The trouble, of course, was that life never was peaceful—and this particular wild-eyed movement wasn’t going to go away. I could see Brianna on the far side of the crowd, eyes narrowed in thoughtful speculation as she listened to Flora MacDonald’s high, clear voice, talking of the virtues of loyalty.

I heard a low sort of “Hmph!” just to the side, behind me, and turning, saw Neil Forbes, his heavy features set in disapproval. He had reinforcements now, I saw; three or four other gentlemen stood close beside him, glancing to and fro but trying not to look as though they were. Gauging the mood of the crowd, I thought they were outnumbered by roughly two hundred to one, and the two hundred were growing steadily more entrenched in their opinions as the drink took hold and the speech went on.
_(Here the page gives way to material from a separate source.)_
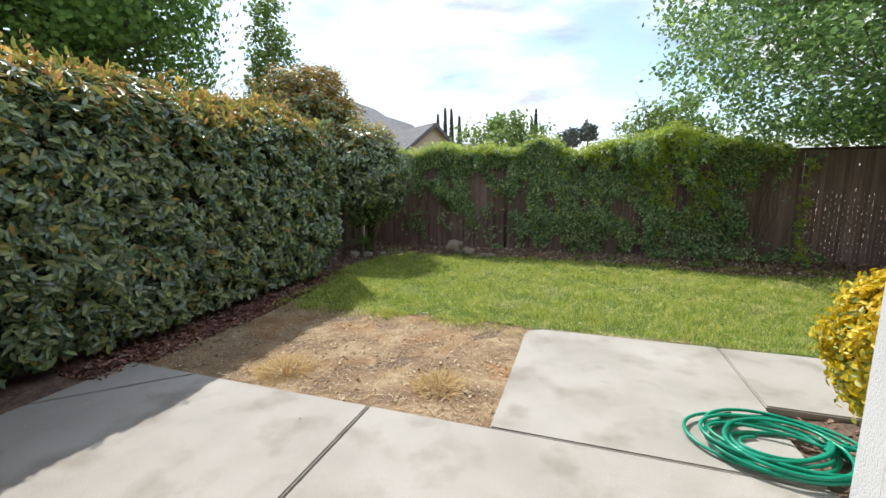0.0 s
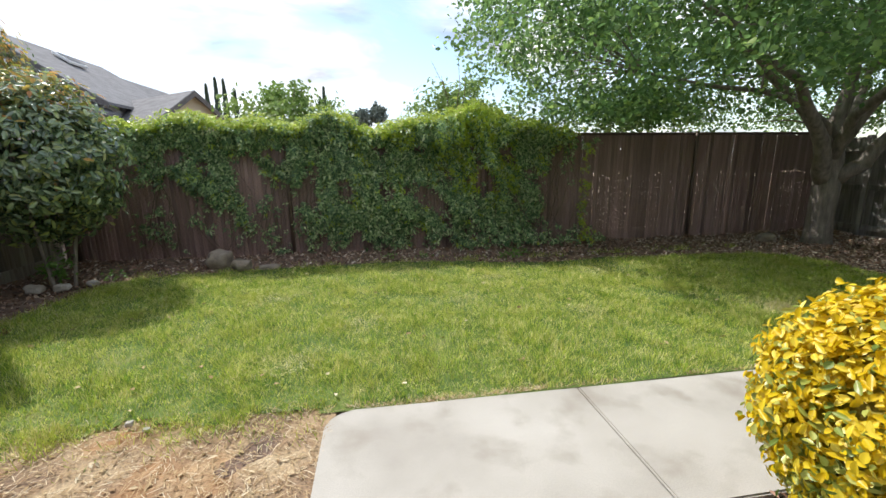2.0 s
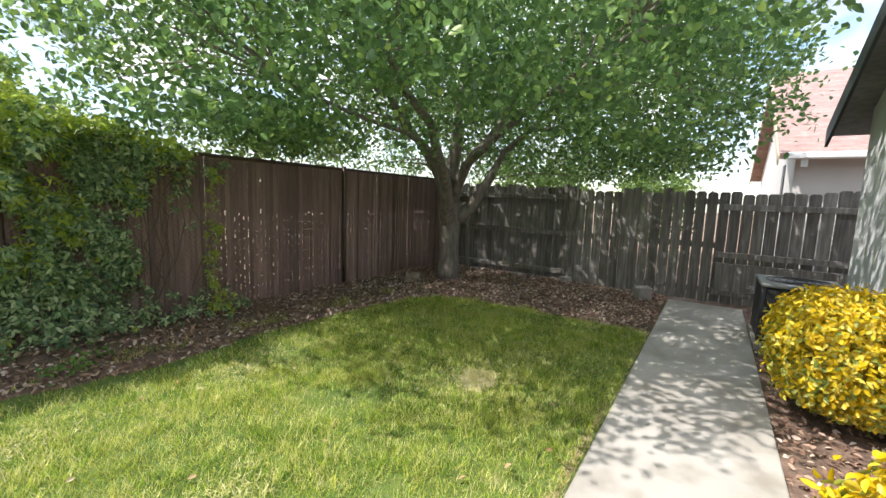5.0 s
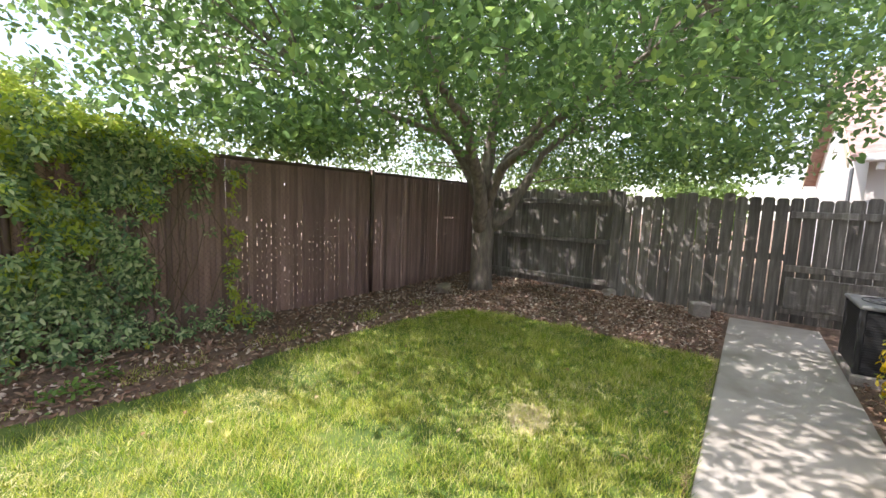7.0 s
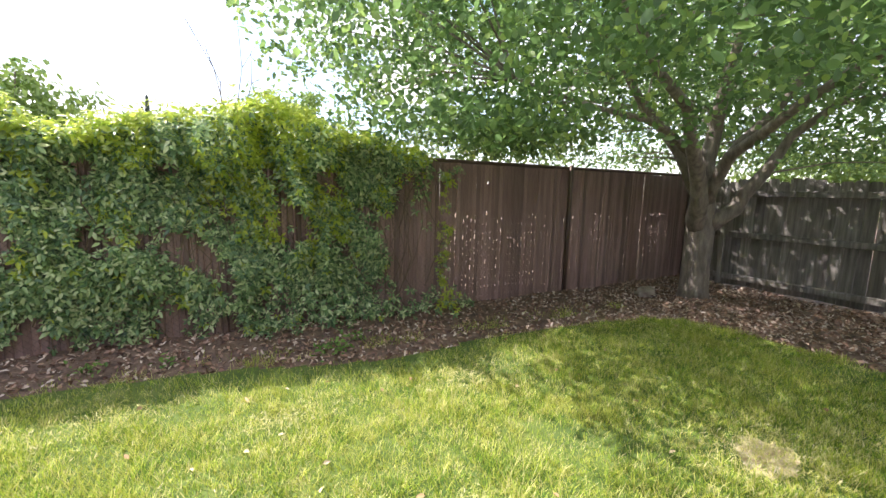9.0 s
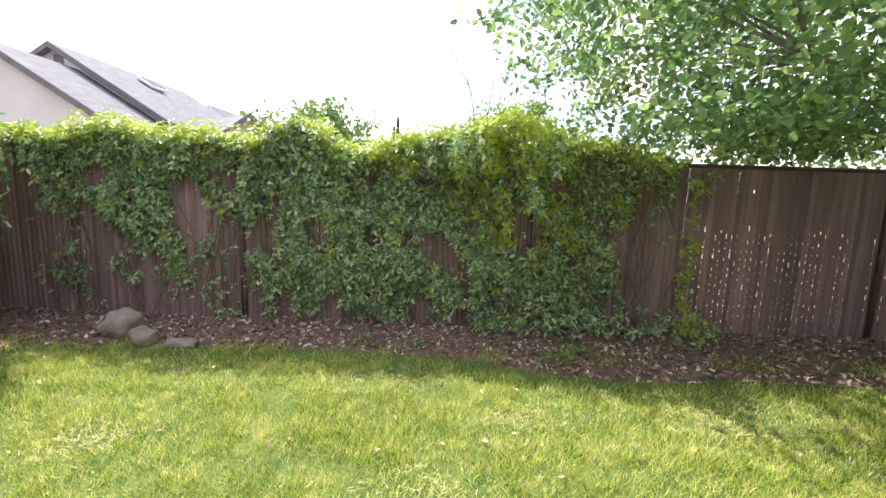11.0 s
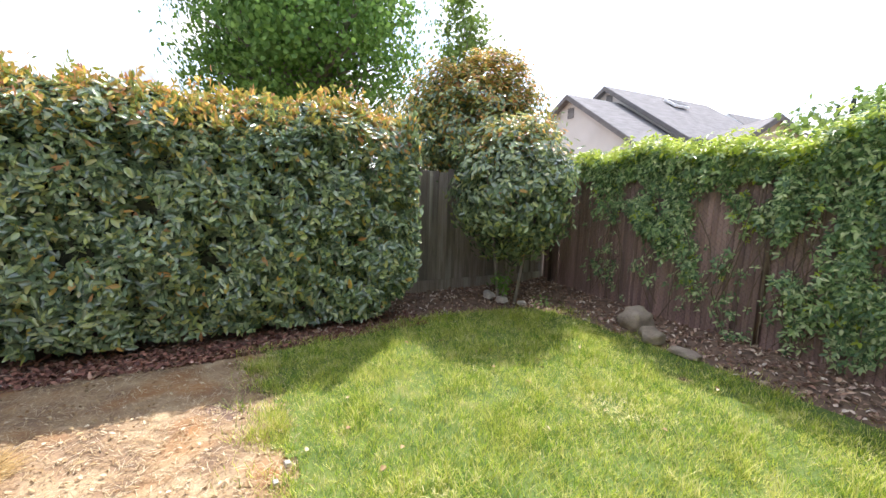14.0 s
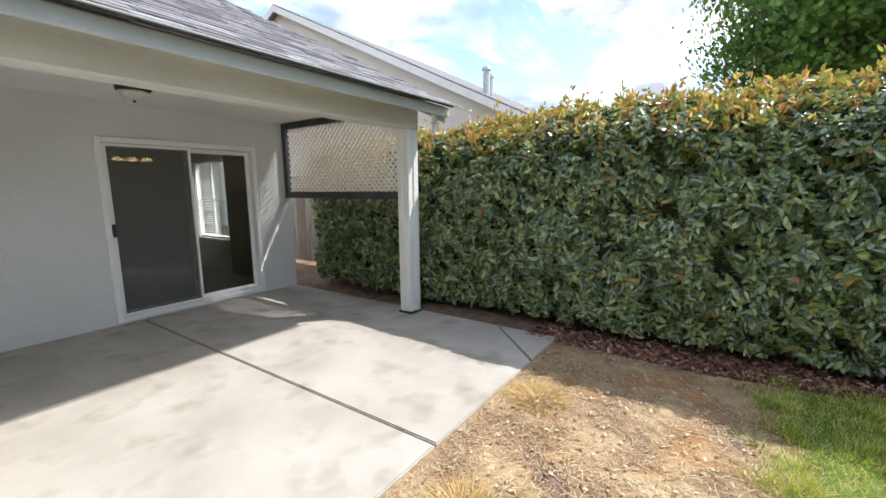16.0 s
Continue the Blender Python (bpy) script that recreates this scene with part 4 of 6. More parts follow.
# corner photinia on thin stems
sa = thing("photinia_shrub", "rounded photinia shrub on bare stems by the fence corner", "shrub", (-3.96, 6.96, 0))
for dx, dy in ((0, 0), (0.1, 0.08), (-0.12, 0.05), (0.03, -0.12)):
    bm = tube([(-3.98 + dx, 6.98 + dy, -0.05), (-3.98 + dx * 1.5, 6.98 + dy * 1.8, 0.5), (-3.98 + dx * 2.5, 7.0 + dy * 3, 1.2), (-4.0 + dx * 3, 7.0 + dy * 4, 1.9)], [0.022, 0.02, 0.016, 0.008], 7)
    part("stem", bm, M["bark"], sa)
C, P = clump_points((-3.98, 7.02, 1.50), (0.80, 0.78, 0.95), 540, 22, 0.07, inner=0.55, power=2.0)
N = P - np.array([-4.02, 7.02, 1.3]) + rng.normal(0, 0.35, P.shape)
young = (rng.random(len(P)) < np.clip((P[:, 2] - 1.8) * 0.9, 0.01, 0.5)).astype(int)
young = np.where((young == 1) & (rng.random(len(P)) < 0.4), 2, young)
adopt(new("crown", leaf_mesh("crown", P, N, rng.uniform(0.07, 0.11, len(P)), rng.uniform(0.03, 0.046, len(P)), [M["hedge_leaf"], M["hedge_young"], M["bronze_leaf"]], young)), sa)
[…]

Looking away, I caught sight again of Brianna, and realized that she was now looking at Neil Forbes, too—and he was looking back. Both taller than the people around them, they stared at each other over the heads of the intervening crowd, he with animosity, she with aloofness. She had rejected his suit a few years before, and had done so without tact. Forbes certainly hadn’t been in love with her—but he was a man with a fair degree of self-esteem, and not the sort to suffer such a public slight with philosophical resignation.